Task to carry out
The line holding "return part(name, bm, M_TRIM, ob)" is the last one to output; start at the first line of the data, keep every line in between exactly, and leave out pictures.

Supplied information
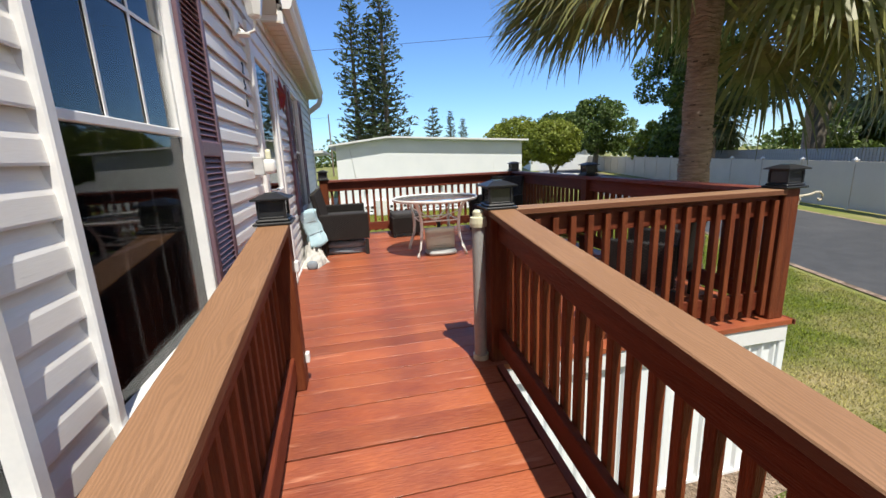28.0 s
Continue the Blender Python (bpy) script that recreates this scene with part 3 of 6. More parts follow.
bm = bmesh.new()
box(bm, -0.006, 0.006, -(WALL_Y - EAVE_Y) / 2 + 0.03, (WALL_Y - EAVE_Y) / 2 - 0.04, -0.003, 0.003)
rib_me = mesh_of("soffit_rib", bm, M_SOFFIT)
gutter(WEST - 0.12, GABLE_X0 + 0.06, EAVE_WEST, 3.585, 3.655)
gutter(-3.46, EAST + 0.1, EAVE_EAST, 3.685, 3.575)
for x, s, up in ((RW, -1, EAVE_WEST), (RE, 1, EAVE_EAST)):  # end rakes
    bm = bmesh.new()
    prism(bm, [(EAVE_Y, up + 0.02), (RIDGE_Y, RIDGE_Z + 0.02), (13.3, 3.62), (13.3, 3.48), (RIDGE_Y, RIDGE_Z - 0.13), (EAVE_Y, up - 0.12)], lambda p, k: (x + s * 0.022 * k, p[0], p[1]))
    part("rake_board", bm, M_TRIM, roof)
    part("soffit", cube(min(x, x - s * 0.28), max(x, x - s * 0.28), EAVE_Y + 0.021, 13.2, up - 0.138, up - 0.124), M_SOFFIT, roof)


def downspout(x, y, s, label):
    """A ribbed square pipe: elbow from the gutter, long drop, kicked-out foot."""
    ob = thing("downspout", (x, y, 0), label, "downspout", "downspouts")
    half = 0.042

    def pipe(pts, name, w=half):
        bm = bmesh.new()
        rings = []
        ring = [(-1, -1), (-.5, -.86), (0, -1), (.5, -.86), (1, -1), (.86, -.5), (1, 0), (.86, .5), (1, 1), (.5, .86), (0, 1), (-.5, .86), (-1, 1), (-.86, .5), (-1, 0), (-.86, -.5)]
        for i, p in enumerate(pts):
            a, b = Vector(pts[max(i - 1, 0)]), Vector(pts[min(i + 1, len(pts) - 1)])
            d = (b - a).normalized()
            u = Vector((1, 0, 0)) if abs(d.x) < 0.7 else Vector((0, 1, 0))
            u = (u - d * u.dot(d)).normalized()
            v = d.cross(u)
            rings.append([bm.verts.new(Vector(p) + w * (q[0] * u + q[1] * v)) for q in ring])
        for a, b in zip(rings, rings[1:]):
            for k in range(16):
                bm.faces.new((a[k], a[(k + 1) % 16], b[(k + 1) % 16], b[k]))
        bm.faces.new(rings[0][::-1])
        bm.faces.new(rings[-1])
        bmesh.ops.recalc_face_normals(bm, faces=bm.faces)
        return part(name, bm, M_TRIM, ob)

    pipe([(x - s * 0.02, EAVE_Y - 0.055, 3.52), (x - s * 0.015, EAVE_Y - 0.05, 3.42), (x - s * 0.01, EAVE_Y - 0.01, 3.34), (x, y - 0.06, 3.2), (x, y, 3.08), (x, y, 2.9)], "elbow", half * 1.02)
    pipe([(x, y, 2.92), (x, y, 0.20)], "pipe")
    pipe([(x, y, 0.22), (x, y, 0.16), (x + 0.02 * s, y - 0.02, 0.115), (x + 0.07 * s, y - 0.05, 0.085), (x + 0.17 * s, y - 0.1, 0.07)], "foot_elbow", half * 1.08)
    for z in (2.55, 1.71):
        bm = cube(x - 0.049, x + 0.049, y - 0.049, y - 0.043, z - 0.02, z + 0.02, bevel=0.002)
        box(bm, x - 0.049, x - 0.043, y - 0.043, y + 0.049, z - 0.02, z + 0.02)
        box(bm, x + 0.043, x + 0.049, y - 0.043, y + 0.049, z - 0.02, z + 0.02)
        box(bm, min(x - s * 0.12, x - s * 0.049), max(x - s * 0.12, x - s * 0.049), y - 0.055, y - 0.049, z - 0.02, z + 0.02)
        part("strap", bm, M_TRIM, ob)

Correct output
28.0 s
Continue the Blender Python (bpy) script that recreates this scene with part 3 of 6. More parts follow.
bm = bmesh.new()
box(bm, -0.006, 0.006, -(WALL_Y - EAVE_Y) / 2 + 0.03, (WALL_Y - EAVE_Y) / 2 - 0.04, -0.003, 0.003)
rib_me = mesh_of("soffit_rib", bm, M_SOFFIT)
gutter(WEST - 0.12, GABLE_X0 + 0.06, EAVE_WEST, 3.585, 3.655)
gutter(-3.46, EAST + 0.1, EAVE_EAST, 3.685, 3.575)
for x, s, up in ((RW, -1, EAVE_WEST), (RE, 1, EAVE_EAST)):  # end rakes
    bm = bmesh.new()
    prism(bm, [(EAVE_Y, up + 0.02), (RIDGE_Y, RIDGE_Z + 0.02), (13.3, 3.62), (13.3, 3.48), (RIDGE_Y, RIDGE_Z - 0.13), (EAVE_Y, up - 0.12)], lambda p, k: (x + s * 0.022 * k, p[0], p[1]))
    part("rake_board", bm, M_TRIM, roof)
    part("soffit", cube(min(x, x - s * 0.28), max(x, x - s * 0.28), EAVE_Y + 0.021, 13.2, up - 0.138, up - 0.124), M_SOFFIT, roof)


def downspout(x, y, s, label):
    """A ribbed square pipe: elbow from the gutter, long drop, kicked-out foot."""
    ob = thing("downspout", (x, y, 0), label, "downspout", "downspouts")
    half = 0.042

    def pipe(pts, name, w=half):
        bm = bmesh.new()
        rings = []
        ring = [(-1, -1), (-.5, -.86), (0, -1), (.5, -.86), (1, -1), (.86, -.5), (1, 0), (.86, .5), (1, 1), (.5, .86), (0, 1), (-.5, .86), (-1, 1), (-.86, .5), (-1, 0), (-.86, -.5)]
        for i, p in enumerate(pts):
            a, b = Vector(pts[max(i - 1, 0)]), Vector(pts[min(i + 1, len(pts) - 1)])
            d = (b - a).normalized()
            u = Vector((1, 0, 0)) if abs(d.x) < 0.7 else Vector((0, 1, 0))
            u = (u - d * u.dot(d)).normalized()
            v = d.cross(u)
            rings.append([bm.verts.new(Vector(p) + w * (q[0] * u + q[1] * v)) for q in ring])
        for a, b in zip(rings, rings[1:]):
            for k in range(16):
                bm.faces.new((a[k], a[(k + 1) % 16], b[(k + 1) % 16], b[k]))
        bm.faces.new(rings[0][::-1])
        bm.faces.new(rings[-1])
        bmesh.ops.recalc_face_normals(bm, faces=bm.faces)
        return part(name, bm, M_TRIM, ob)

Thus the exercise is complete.